THE PINK CARNATION, by Laura Willig. (Actually, I think the real title is "the Secret History of the pink carnation.") This is a premise, that I love: Modern Day Heroine comes across journals/letters/eye-witness/etc. that tell(s) a parallel story from the past. In this case, she wants to discover the identity of "The Pink Carnation"–a spy of the Scarlet Pimpernel stamp. It’s Napoleonic War spy stuff, so I’m inclined to like it anyway, but I really am enjoying the story. My only quibble is that the historical characters’ dialogue occasionally teeters right on the edge of too modern in cadence and informality. Oh, and the head hopping between POVs, but not everyone finds that as distracting as I do.

Finally…

CHALICE, by Robin McKinley. I make no secret of my McKinley love. I’m a fangirl. Chalice was wonderful, told with rich descriptions and emotions, and what I’ve come to view as a McKinley-esque blend of the practical with the magical. (In Sunshine it was the baking of the cinnamon rolls. Here it’s beekeeping and honey.) Mirasol hold the position in of "Chalice" in her land, and she’s responsible for holding everything together: people, animals, earth energy. She’s landed in the role with no training, so she’s researching and sort of making it up as she goes along during a critical time, when the demesnes has a new Master (an inherited position of magical authority) who seems ill suited to the job. She has to shore up his position magically, and it comes down to a challenge for the mastership and she saves the day in an unexpected way.

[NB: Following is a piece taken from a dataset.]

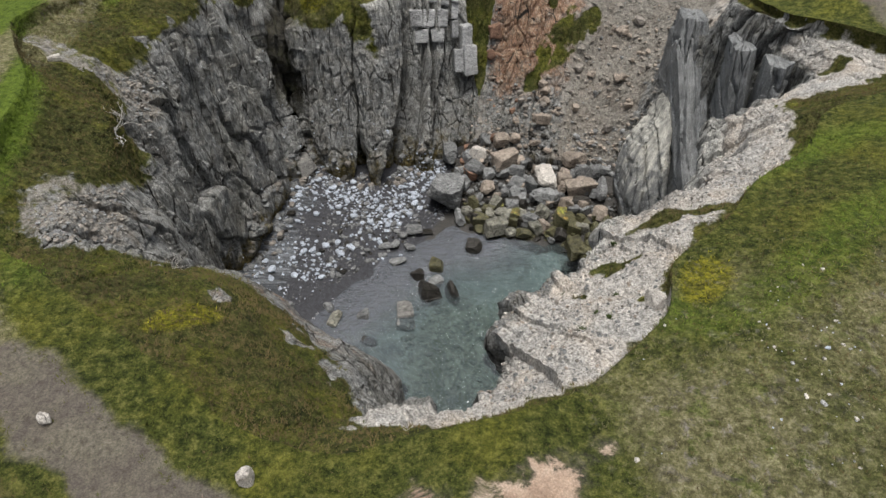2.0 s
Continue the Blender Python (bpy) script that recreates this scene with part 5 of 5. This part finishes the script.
# ---- plants ----
def leaf_mesh(name, roots, sizes, tints, blades, lean, width):
    """Tufts of pointed leaves joined into one mesh, each tuft with its own green."""
    n = len(roots)
    k = np.repeat(np.arange(n), blades)
    m = len(k)
    a = rng.uniform(0, 2 * np.pi, m)
    out = np.stack([np.cos(a), np.sin(a), np.zeros(m)], 1)
    side = np.stack([-np.sin(a), np.cos(a), np.zeros(m)], 1)
    s = sizes[k] * rng.uniform(0.6, 1.2, m)
    base = roots[k] + out * (0.25 * s * rng.random(m))[:, None]
    tip = base + out * (s * lean * rng.uniform(0.5, 1.4, m))[:, None] + np.array([0, 0, 1]) * (s * rng.uniform(0.5, 1.0, m))[:, None]
    wide = (width * s)[:, None]
    co = np.stack([base - side * wide, base + side * wide, tip], 1).reshape(-1, 3)
    co[:, 2] -= np.tile([0.02, 0.02, 0], m)
    me = bpy.data.meshes.new(name)
    me.vertices.add(m * 3), me.loops.add(m * 3), me.polygons.add(m)
    me.vertices.foreach_set("co", co.ravel())
    me.loops.foreach_set("vertex_index", np.arange(m * 3, dtype=np.int32))
    me.polygons.foreach_set("loop_start", np.arange(0, m * 3, 3, dtype=np.int32))
    me.update(calc_edges=True)
    c = np.ones((m * 3, 4), np.float32)
    c[:, :3] = np.repeat(tints[k] * rng.uniform(0.75, 1.25, (m, 1)), 3, 0)
    me.attributes.new("tint", "FLOAT_COLOR", "POINT").data.foreach_set("color", c.ravel())
    me.materials.append(PLANT)
    return new(name, me)


def on_ground(n, grid, weight):
    """Random places on a band of the land, by weight, with their cell."""
    nr = len(grid)
    a, b, c, d = grid[:-1], grid[1:], np.roll(grid, -1, 1)[:-1], np.roll(grid, -1, 1)[1:]
    area = np.linalg.norm(np.cross(b - a, c - a), axis=2)
    w = (area * weight.reshape(nr, -1)[:-1]).ravel()
    pick = rng.choice(len(w), n, p=w / w.sum())
    i, j = pick // AROUND, pick % AROUND
    f, g = rng.random((n, 1)), rng.random((n, 1))
    place = (a[i, j] * (1 - f) + b[i, j] * f) * (1 - g) + (c[i, j] * (1 - f) + d[i, j] * f) * g
    return place, i * AROUND + j


def tints_at(place, masks, cell):
    lush, heath = masks["lush"].ravel()[cell], masks["heath"].ravel()[cell]
    warm = grain(place / 0.7, 201)[:, None]
    gold = (masks["gorse"].ravel()[cell] > 0.3 + 0.4 * rng.random(len(cell)))[:, None]
    green = np.array([0.05, 0.068, 0.013]) * (1 - warm) + np.array([0.145, 0.142, 0.038]) * warm
    green = np.where(gold, np.array([0.3, 0.28, 0.025]), green)
    brown = np.array([0.05, 0.046, 0.02]) * (1 - warm) + np.array([0.17, 0.13, 0.06]) * warm
    fresh = np.array([0.1, 0.16, 0.018]) * (1 - warm) + np.array([0.19, 0.255, 0.04]) * warm
    tan = np.array([0.11, 0.102, 0.05]) * (1 - warm) + np.array([0.26, 0.242, 0.135]) * warm
    green = np.where(masks["lichen"].ravel()[cell][:, None] > 0.12 + 0.5 * rng.random((len(cell), 1)), tan, green)
    h, l = heath[:, None] > rng.random((len(cell), 1)), lush[:, None] > 0.3 + 0.5 * rng.random((len(cell), 1))
    return np.where(l, fresh, np.where(h, brown, green))


GROUND = np.stack([gx, gy, gz], 2)
bare = np.clip(1.6 * ground_masks["soil"] + 0.8 * ground_masks["path"], 0, 1)
close = smooth(14, 5, np.repeat(reach, AROUND)) * (1 - bare) * (smooth(0.9, 0.4, fbm(GROUND.reshape(-1, 3) / 0.8, 3, 207)) + 0.15)
seen = np.clip(smooth(30, 14, gy.ravel()) + smooth(38, 40, gy.ravel()), 0.12, 1)
place, cell = on_ground(130000, GROUND, close * seen)
keep = ground_masks["soil"].ravel()[cell] < 0.3
place, cell = place[keep], cell[keep]
grass = leaf_mesh("turf_grass", place, rng.uniform(0.03, 0.075, len(place)), tints_at(place, ground_masks, cell), 4, 0.9, 0.2)
tagged(grass, "short wind-cropped grass and heather", "grass", kind="stuff")
place, cell = on_ground(45000, D, np.clip(veg - 0.35, 0, 1) * (dd < 2.6))
slope_grass = leaf_mesh("bank_grass", place, rng.uniform(0.04, 0.09, len(place)), tints_at(place, cliff_masks, cell), 4, 0.9, 0.18)
tagged(slope_grass, "rough olive grass and heather on the banks", "grass", kind="stuff")


def dead_bush(x, y, size, seed):
    """A bleached, leafless shrub: a stump with branching twigs."""
    g = random.Random(seed)
    z, _ = rest(x, y)
    shrub = new("dead_shrub")
    shrub.matrix_basis = pose(x, y, z + 0.02)
    tagged(shrub, "bleached leafless dead shrub sprawling on the turf", "shrub")

    def limb(name):
        cu = bpy.data.curves.new(name, "CURVE")
        cu.dimensions, cu.bevel_depth, cu.bevel_resolution = "3D", 0.022 * size, 1
        cu.materials.append(WOOD)
        ob = new(name, cu)
        ob.parent = shrub
        return cu

    def twig(cu, start, way, length, thick, left):
        sp = cu.splines.new("POLY")
        sp.points.add(6)
        p, ends = Vector(start), []
        for k, pt in enumerate(sp.points):
            pt.co, pt.radius = (*p, 1), thick * (1 - 0.12 * k)
            ends.append((p.copy(), way.copy()))
            way = (way + Vector((g.uniform(-0.4, 0.4), g.uniform(-0.4, 0.4), g.uniform(-0.25, 0.25)))).normalized()
            p = p + way * length / 6
        if left:
            for q, v in g.sample(ends[2:], 3):
                twig(cu, q, (v + Vector((g.uniform(-0.9, 0.9), g.uniform(-0.9, 0.9), g.uniform(-0.2, 0.5)))).normalized(), length * 0.6, thick * 0.6, left - 1)

    twig(limb("stump"), (0, 0, -0.06), Vector((0.2, 0.1, 0.9)).normalized(), 0.25 * size, 1.8, 0)
    for k in range(7):
        a = k * 0.9 + g.uniform(-0.3, 0.3)
        twig(limb("branch"), (0, 0, 0), Vector((math.cos(a), math.sin(a), g.uniform(0.1, 0.5))).normalized(), size * g.uniform(0.6, 1.1), 1.0, 2)
    return shrub


dead_bush(-10.75, 23.3, 0.8, 3)
dead_bush(-7.15, 17.4, 0.45, 5)

# small green plants growing in the ledge gravel
for x, y in ((3.5, 14.6), (3.3, 14.9), (2.9, 14.4), (3.9, 15.6), (4.6, 18.6), (2.9, 16.3)):
    z, _ = rest(x, y)
    spots = np.array([[x, y, z]]) + np.concatenate([rng.normal(0, 0.035, (26, 2)), np.zeros((26, 1))], 1)
    tagged(leaf_mesh("ledge_plant", spots, rng.uniform(0.04, 0.08, 26), np.tile([[0.06, 0.085, 0.025]], (26, 1)), 5, 0.8, 0.2), "small green plant rooted in ledge gravel", "plant", "plants on the ledge")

What I love about McKinley’s heroines is that they are unexpectedly strong. She usually pushes them to the end of their endurance–and makes you feel that as a reader–before giving them victory. They’re not tough in the butt-kicking chick way that many strong females are portrayed in contemporary novels, but have to dig deep to keep going, and find reserves that no one would expect them to have.

There’s a bit of a Beauty and the Beast thread in the story, the transformative power of love. I think it’s interesting how often that comes up in McKinley’s writing. It’s one of my favorite themes (and fairy tales) and maybe that’s no coincidence.

What have you guys been reading lately?